Setting Direction Together: What Effective Consultants Know
What comes to mind when you think about consultants?
It’s a word I used in my last post, and I realize the image we have of consultants isn’t always a positive one. We often think of them sitting across the table, giving us condescending advice or asking us judgmental questions. Who wants to set a direction with those guys?! Our human nature is to work with each other to set a course of action.
I bring all this up, though, because I think you and I should want to be consultants—effective ones, that is. Whether as a parent, manager, practitioner, or seller, we should aspire to effectively consult, in the true definition of the word, which is to confer together before taking a course of action.
For the next three posts, I’ll be focusing on the attributes of an effective consultant.
Three Guidelines for Setting Direction
Recently I worked with a group of shareholders to reconcile their differences about the future of their organization. Afterwards, one of them said to me, “We were all amazed that we achieved alignment and support for a shared direction.”
We did it by following these three guidelines that are critical for anyone consulting with others on where to go:
- Consensus does not require agreement.
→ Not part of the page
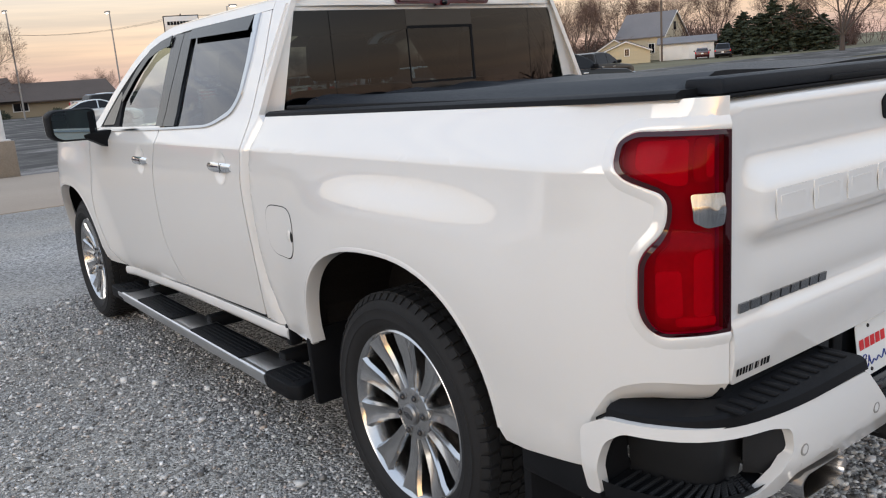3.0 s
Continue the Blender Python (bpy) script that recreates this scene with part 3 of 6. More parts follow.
# tail lamps, each in a raised bead of the body
for side in (-1, 1):
    ring = [flank_map(side, 0.001)(s, z) for s, z in LAMP_CUT]
    # a broad soft ridge of the body runs round the lamp
    bm, rows = bmesh.new(), []
    path = [tuple(Vector(a).lerp(Vector(q), k / max(1, int(math.dist(a, q) / 0.018)))) for a, q in zip(LAMP_CUT, LAMP_CUT[1:]) for k in range(max(1, int(math.dist(a, q) / 0.018)))] + [LAMP_CUT[-1]]
    for i, (s, z) in enumerate(path):
        a, q = path[max(i - 2, 0)], path[min(i + 2, len(path) - 1)]
        t = Vector((q[0] - a[0], q[1] - a[1])).normalized()
        n_ = Vector((t.y, -t.x))
        rows.append([bm.verts.new(flank_map(side, p)(max(s + n_.x * o, -1.155), z + n_.y * o)) for o, p in ((0.030, -0.001), (0.022, 0.002), (0.013, 0.0055), (0.005, 0.0065), (-0.002, 0.004), (-0.005, -0.004), (-0.006, -0.03))])
    for r0, r1 in zip(rows, rows[1:]):
        for k in range(6):
            bm.faces.new((r0[k], r0[k + 1], r1[k + 1], r1[k]))
    part("lamp_bead", bm, PEARL, truck, smooth=70)
    lamp = part("tail_lamp", sheet(LAMP_CUT, flank_map(side, -0.035), 0.03, None), mat("lamp_housing_red", (0.52, 0.006, 0.09), 0.3, 0, 0.5), truck, "red tail lamp with a clear reversing lens")
    part("lens", sheet(grow(LAMP_CUT, 1.0), lens_map(side), (0.02, 0.011), lambda s, z, q=side: (-q * 0.03 * (s > -1.1), 0.03 if s < -0.95 else 0.0, 0)), RED_LENS, lamp)
    ins = lambda pts, p, m, name: part(name, sheet(rounded(pts, 0.015, 3), flank_map(side, p), 0.025, lambda s, z, q=side: (-q * 0.012, 0.01, 0)), m, lamp)
    ins([(-1.02, 1.225), (-0.935, 1.262), (-0.93, 1.32), (-1.055, 1.322), (-1.06, 1.225)], -0.018, RED_LIT, "reflector")
    ins([(-1.075, 1.23), (-1.072, 1.325), (-1.135, 1.325), (-1.135, 1.23)], -0.022, RED_DEEP, "reflector")
    ins([(-1.105, 1.24), (-1.103, 1.31), (-1.125, 1.31), (-1.125, 1.24)], -0.014, RED_LIT, "light_bar")
    ins([(-1.02, 1.10), (-1.02, 1.13), (-1.135, 1.115), (-1.135, 0.92), (-0.985, 0.92), (-0.985, 1.07)], -0.022, RED_DEEP, "reflector")
    ins([(-0.99, 0.935), (-0.985, 1.04), (-1.045, 1.04), (-1.05, 0.935)], -0.014, RED_LIT, "light_bar")
    ins([(-1.075, 0.935), (-1.075, 1.075), (-1.125, 1.085), (-1.125, 0.935)], -0.016, RED_LIT, "light_bar")
    ins([(-1.03, 0.915), (-1.03, 0.935), (-1.13, 0.935), (-1.13, 0.915)], -0.010, RED_LIT, "light_bar")
    part("lens_edge", sheet([(-1.139, 0.900), (-1.139, 1.338), (-1.1545, 1.338), (-1.1545, 0.900)], flank_map(side, 0.0055), 0.03, (0, 0.006, 0)), MAROON, lamp)
    # dark border that follows the lens's outline
    bm, rows = bmesh.new(), []
    for i, (s, z) in enumerate(path):
        a, q = path[max(i - 3, 0)], path[min(i + 3, len(path) - 1)]
        t = Vector((q[0] - a[0], q[1] - a[1])).normalized()
        n_ = Vector((-t.y, t.x))
        rows.append([bm.verts.new(lens_map(side, 0.0008)(max(s + n_.x * o, -1.154), z + n_.y * o)) for o in (0.001, 0.006, 0.011)])
    for r0, r1 in zip(rows, rows[1:]):
        for k in range(2):
            bm.faces.new((r0[k], r0[k + 1], r1[k + 1], r1[k]))
    part("lens_border", bm, MAROON, lamp)
    part("reversing_lens", sheet(rounded([(-1.062, 1.148), (-1.055, 1.208), (-1.135, 1.208), (-1.135, 1.138), (-1.095, 1.133)], 0.008, 3), lambda s, z, q=side: flank_map(q, 0.006 + 0.006 * max(0.0, 1 - abs(z - 1.170) / 0.036))(s, z), (0.02, 0.012), (-side * 0.01, 0.008, 0)), CLEAR_LENS, lamp, smooth=25)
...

Consensus brings together diverse perspectives into the best possible decision. Most decisions require tradeoffs and sacrifice, particularly to the ego. The question is, while you may not agree, can you authentically support this decision?
- Concepts remain, words change. Everyone does their best to articulate plans with words, but we need to realize that not all words are created equal. For example, one of our company values was originally worded “Selfless Love.” The concept was understood, but “love” carried baggage for some and “selfless” could be misconstrued. As I wrote a couple weeks ago, that value is now referred to as “Me-to-We.”
- Deliver a congruent message. While words matter, research has demonstrated that the way we look and sound carry far greater risk in miscommunication. Leadership is so much more about our actions than our words. As Bruce Springsteen said, “Sustaining an audience is hard. It demands consistency of thought, of purpose, and of action over a long period of time.”
You, my friend, are a consultant. Where do you need to shift from giving to co-creating direction?